これ以上生きることになんの意味があるだろうか。どんな必然性があるだろうか。この街は観光客にとって(そんな物好きがいればの話だが)表向きは美しい斜陽に照らされた世界だが、その実態は生きながらにして内部から腐敗を始め、それでも尚完全な死という平穏を受け入れることが出来ずにいる非常に曖昧で不安定で不完全な世界なのだ。そんな有様が自分の人生と重なった時、私は自ら命を絶つという選択肢に具体的な希望を見出し始めていた。死んでないから生きているだけ。そんな消去法的な思考回路で定義される人生に何の重みがあるのだろうか。そもそもなぜ今まで、自殺という道を選ばなかったのか。無意味に目覚め、無意味に呼吸と食事を繰り返すだけの血と肉で構成された歯車に、それでも尚明日を、明日の生を求める必要などあるのだろうか。未来が明るくなる見通しなどは微塵もなかった。文字通り斜陽のまま、少しずつ様々なことが悪化し醜くなっていく確信めいた予感だけがあった。

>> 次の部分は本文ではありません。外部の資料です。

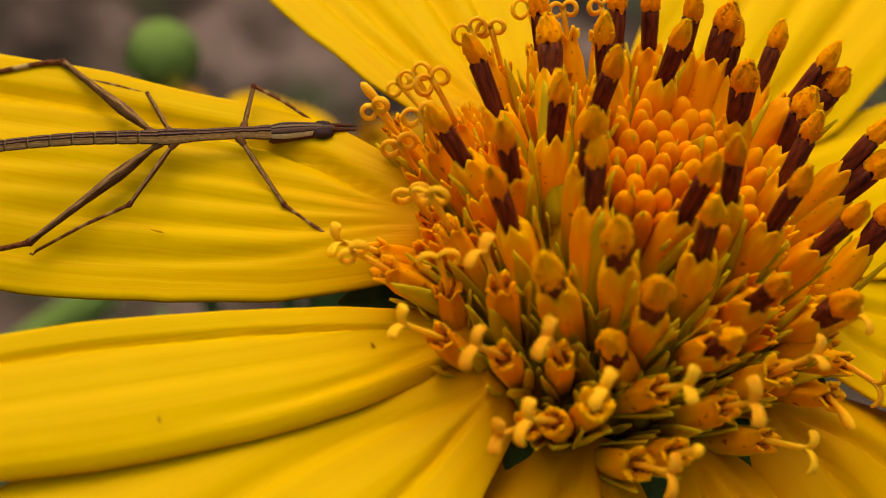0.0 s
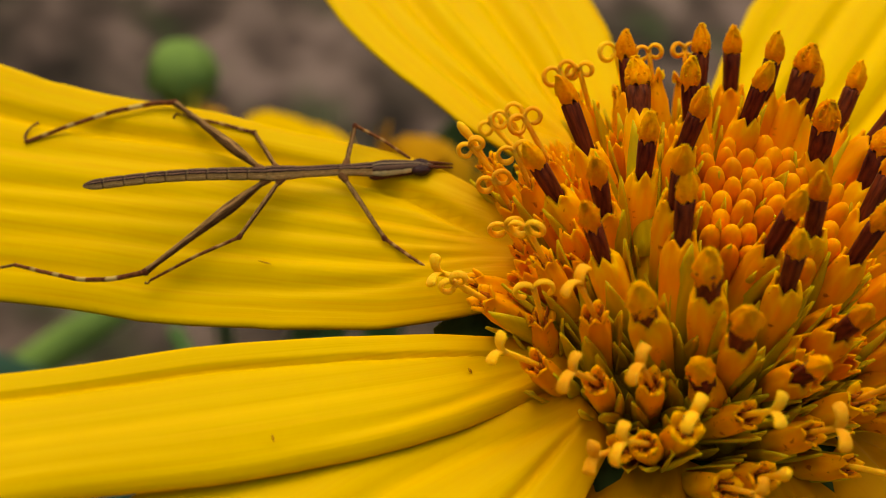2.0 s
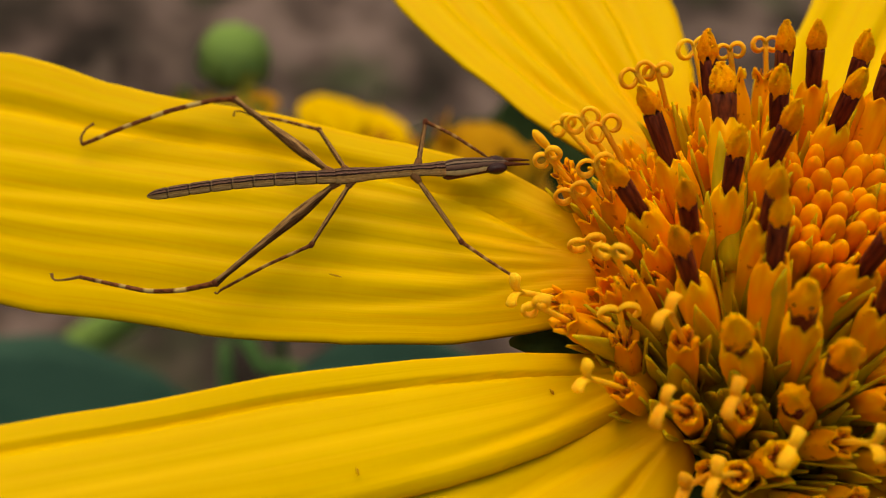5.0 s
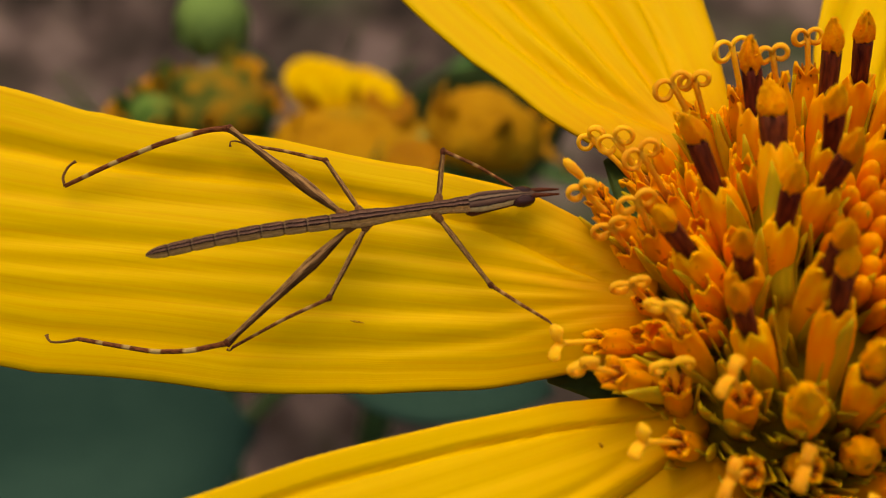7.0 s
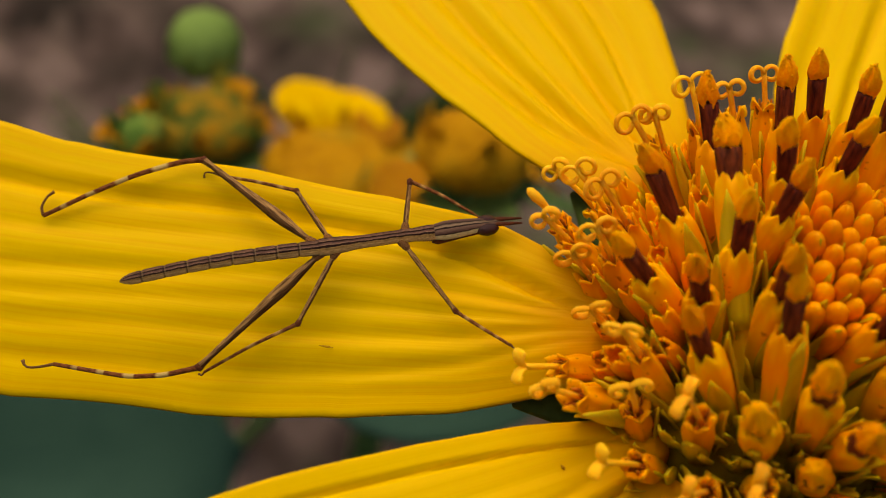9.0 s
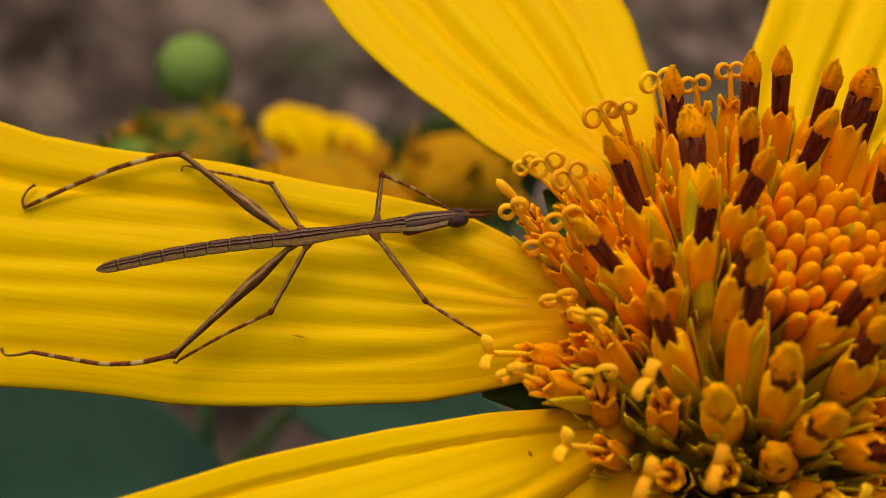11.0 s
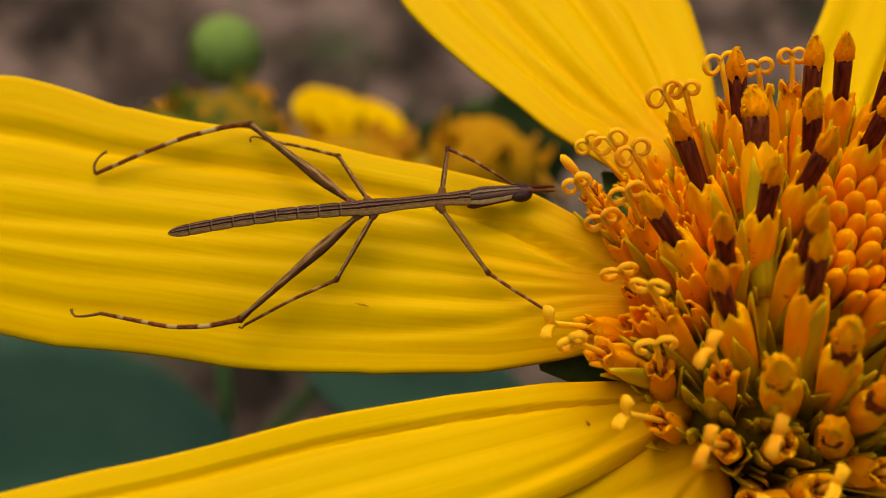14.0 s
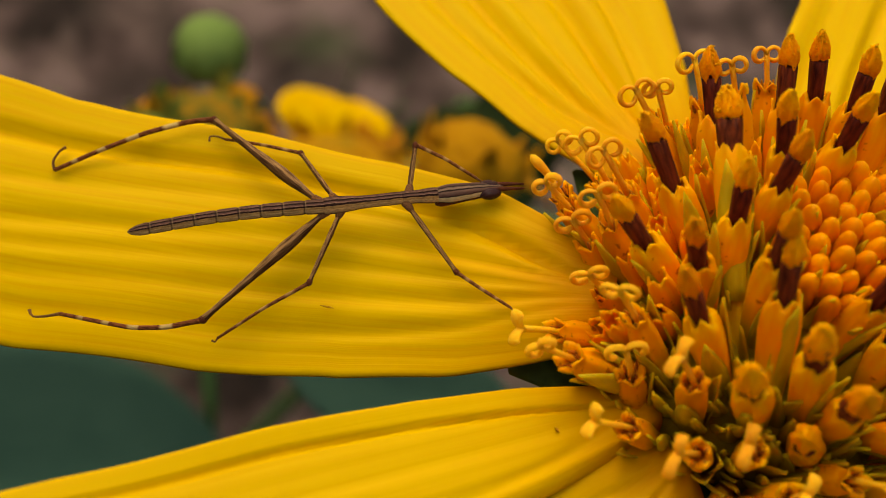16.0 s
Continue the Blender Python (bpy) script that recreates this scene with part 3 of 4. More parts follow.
# each floret stands in the lap of a scale, on its outer side, and some have a second beside it
CHAFF = [chaff_mesh(0.062, 0.75, 1), chaff_mesh(0.054, 0.75, 2), chaff_mesh(0.070, 0.75, 3)]
for k, (mouth, z, kind) in enumerate(SEATS):
    for j in range(1 if kind == 2 else 2):
        swing = rng.uniform(-0.9, 0.9) + (0, 2.2)[j]
        out = (mouth - z * mouth.dot(z))
        out = (out.normalized() if out.length > 1e-3 else Vector((1, 0, 0)))
        out = Matrix.Rotation(swing, 3, z) @ out
        tip = mouth + out * rng.uniform(0.10, 0.125) - z * (rng.uniform(-0.09, 0.06) if kind == 0 else rng.uniform(-0.04, 0.12))
        place("chaff_scale", CHAFF[(k + j) % 3], flower, upright(tip, (z + out * 0.05).normalized(), -out), "pointed yellow-green chaff scale")
# older scales lower down fill the gaps
for i in range(240):
    th = 16 + 46 * math.sqrt((i + 0.5) / 240)
    az = i * 137.508 + 40
    lag = 0.75 * max(0.0, -math.sin(radians(az)))
    if lag > 0.3 and th > 55:
        continue
    place("chaff_scale", CHAFF[i % 3], flower, stand(th, az, 180 + rng.uniform(-40, 40), 1.0, rng.uniform(0.9, 1.2), 0.0, (0.5, -lag, -1.4 - 0.5 * lag), rng.uniform(1.14, 1.32) + 0.12 * lag), "pointed yellow-green chaff scale")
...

そうして考えることに疲れた私は、オサラバすることにした。
願わくば私の亡骸に然るべき防腐処理を施した後、昆虫の標本の隣に飾って欲しいと思う。それだけが、いやそれだけを生きた証に、私は常世へ旅立つのだ。小テーブルに蒼色をした大量の睡眠薬が転がっていた。
そうして、私は今、眠っているのだろうか。
悪夢という言葉でしか形容のできない光景が眼前に広がっていた。妙に意識が冴えている。私が迷い込んだ夢は、地獄の様な色彩で充満していた。紫色に糜爛した夕焼け、玉虫色に輝く蝿、原色の廃墟、静脈の裂け目から滴り落ちる液体はモルフォ蝶の翅のように蒼かった。色相のスペクトラムはここが既に地獄である可能性を示唆している。私は手首を押さえながら何時間も彷徨っている。